Improvement works 1% at a time. Unfortunately, most of us, we think about just about where we want to be, which is not bad. We want to set goals. We want to think about where we want to be after.
And we only think that we have to put in a ton of effort all at once and then we get discouraged and we quit. Okay, so getting truly better is not about putting in a ton of effort in one day. It's not.
It is about only getting 1% better every day. If you were to raise the temperature just 1% every hour, eventually, you're going to melt the ice cube.
If you were to improve, whether it's Quran, whether it's not eating sweets, whether it's your diet, whether it's exercise, whether it's emotional stuff, whatever.
If you were to improve just by 1% every day, then you would very, very soon be very, very close to your goals.
This is called the Valley of latent potential. So the blue, check out the blue line on the graph here. The blue line is how people think that change works. People assume that they're going to continue to see progress every day.
And that's why they quit their habits because they don't see progress every day. They put in work. Let's say it's the gym. You want to do push-ups. You want to do stuff like that, right? That you expect to see progress. But in reality, you see the opposite.

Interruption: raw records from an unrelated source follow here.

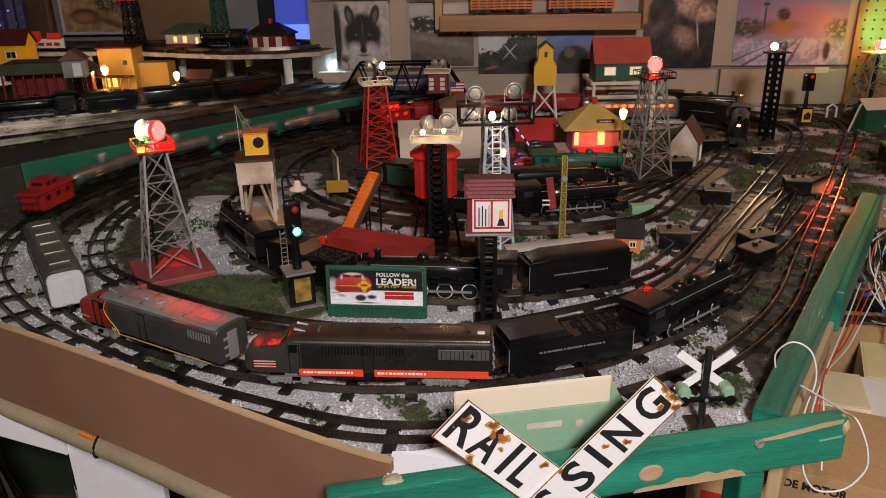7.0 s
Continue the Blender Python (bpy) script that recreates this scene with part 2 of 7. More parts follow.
def loft(bm, stations, power=4.0, seg=20):
    """stations: x, half width, bottom, top; a rounded section at each."""
    rings = []
    for x, w, z0, z1 in stations:
        ring = []
        for i in range(seg):
            a = 2 * math.pi * i / seg
            c, s = math.cos(a), math.sin(a)
            py = math.copysign(abs(c) ** (2 / power), c) * w
            pz = math.copysign(abs(s) ** (2 / (power if s > 0 else 12)), s)
            ring.append(bm.verts.new((x, py, (z0 + z1) / 2 + pz * (z1 - z0) / 2)))
        rings.append(ring)
    for p, q in zip(rings, rings[1:]):
        for i in range(seg):
            j = (i + 1) % seg
            bm.faces.new((p[i], p[j], q[j], q[i]))
    bm.faces.new(rings[0]), bm.faces.new(rings[-1][::-1])
    bmesh.ops.recalc_face_normals(bm, faces=bm.faces[:])
    return bm


def sweep(bm, pts, r, seg=6):
    pts = [Vector(p) for p in pts]
    rings = []
    for i, p in enumerate(pts):
        d = (pts[min(i + 1, len(pts) - 1)] - pts[max(i - 1, 0)]).normalized()
        u = d.cross(Vector((0.13, 0.31, 0.94))).normalized()
        v = d.cross(u)
        rings.append([bm.verts.new(p + (u * math.cos(2 * math.pi * k / seg) + v * math.sin(2 * math.pi * k / seg)) * r) for k in range(seg)])
    for p, q in zip(rings, rings[1:]):
        for k in range(seg):
            j = (k + 1) % seg
            bm.faces.new((p[k], p[j], q[j], q[k]))
    bm.faces.new(rings[0][::-1]), bm.faces.new(rings[-1])
    return bm


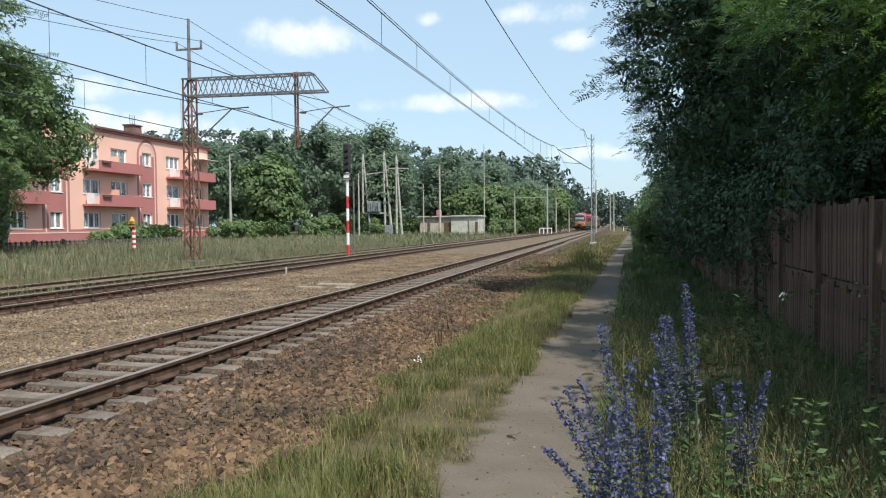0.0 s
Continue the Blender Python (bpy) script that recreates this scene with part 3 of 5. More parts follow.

What's the first day feel like after you go to the gym? What's the first day feel like after you go for a run or after you play basketball or do some exercise or you're tired, you're sore, you're spent,
you're exhausted, you feel horrible, right? And so, and so you actually dip your actual progress takes a hit initially.
But if you continue to persist, you will actually not only catch up with where you thought you would be, but you would actually exceed it. You would actually go past what you anticipated.
So they call this the Valley of latent potential. All of this is your potential is building up. You got to imagine that you're cocking a gun or that you're pulling back a bow that everything that you do, you're putting effort, effort, effort,
effort, effort in and you haven't seen the results yet. Now, this is where it meets up with the deen because Islam is a faith and a religion that gets us to think about delayed gratitude. It's not about instant gratification. We want instant gratification.
And so we expect change to happen right away. No, that's not the way it happens. We suffer, we suffer up front and then it pays off later both in the afterlife and with our habits. If you were to get 1% better every day, I think what did he say?
You look like 37% better after a very short amount of time. It grows exponentially. Whereas if you were to go 1% worse every day, you would very quickly be close to zero.
Our second point is that if you want better results, then you should forget about your goals. And I love this. Forget about your goals. If you want to make real progress and you want to build habits.
Now, this was shocking to me because I'm like you I'm used to thinking about. Oh, the first thing I want to do is I want to sit down and write out. What are my goals? I want to memorize 10 juz. I want to read 17 books. I want to learn this language, right?
That's what we're taught when it comes to improvement. The first set goals, but the author zigs while everybody else zags. He says, if you really want better results, then forget about setting goals.
Focus instead on your systems on your systems. He says it's the systems that produce results, not your goals. Your goals do not produce produce results right in and of themselves. So he brings up four points to justify this point. Number one.
He said winners and losers have the same goals, right? You've never you go to a loser and to somebody say, well, you know, you know, I guess I never made any goals. You go to an Olympic runner and they run the race and the guy that came in last place. You go up to the guy in last place.
You say what was the difference like, do you know is he's never going to say? Well, I didn't make any goals. No, he had the same goals as the guy who finished number one and yet those goals didn't actually produce the results that he wanted. So it's not necessarily about goals winners and losers have the same goals. Number two.
He says even if you achieve a goal, it's just a momentary change. It doesn't encapsulate what we're after which is really becoming a different person and he's going to talk about more in that in the chapter on identity.
The third reason he says that goals actually restrict happiness that when you set your goal, you actually also set your ceiling. This is something the Prophet ﷺ actually indicated.
He heard a man or overheard a man making du'a to Allah to give him just a place in the doorway of Jannah. And the Prophet ﷺ told him don't limit your du'a because Allah might give you something way better than that and
you think you're being humble, right? And you're actually holding yourself back, right? So goals are the same thing goals that can actually hold you back from meeting your true potential, which might be way above what your actual goal setting, you know, especially if you're like me and you tend to
sort of like be very self-critical and maybe have a low opinion of yourself. Like you might be capable of much more than you think and that's leading into reason number four, which he says that goals are at odds with
long-term progress that goals really don't result in long-term progress. In reality, you do not rise to the level of your goals. You fall to the level of your systems. All right, great. We're talking about systems. What are we talking about systems?
He talks the systems are your habits. Your habits are the compound interest of self-improvement that you're trying to get 1% better every single day. Right that this is what we're that's why the book is called atomic
habits. That's why he's having us first think about habits and how we structure our day. And this is a very Islamic principle because in Islam we are people of process or people of process.
The Prophet ﷺ said if the Day of Judgment were to happen like right now and you had a sapling in your hand you plant the sapling because that's your process. It's the right thing to do. You do the right thing no matter what no matter what the results are
and when you surrender that over to Allah when you trust the process, you actually get better results than if you had fixated on results in the first place.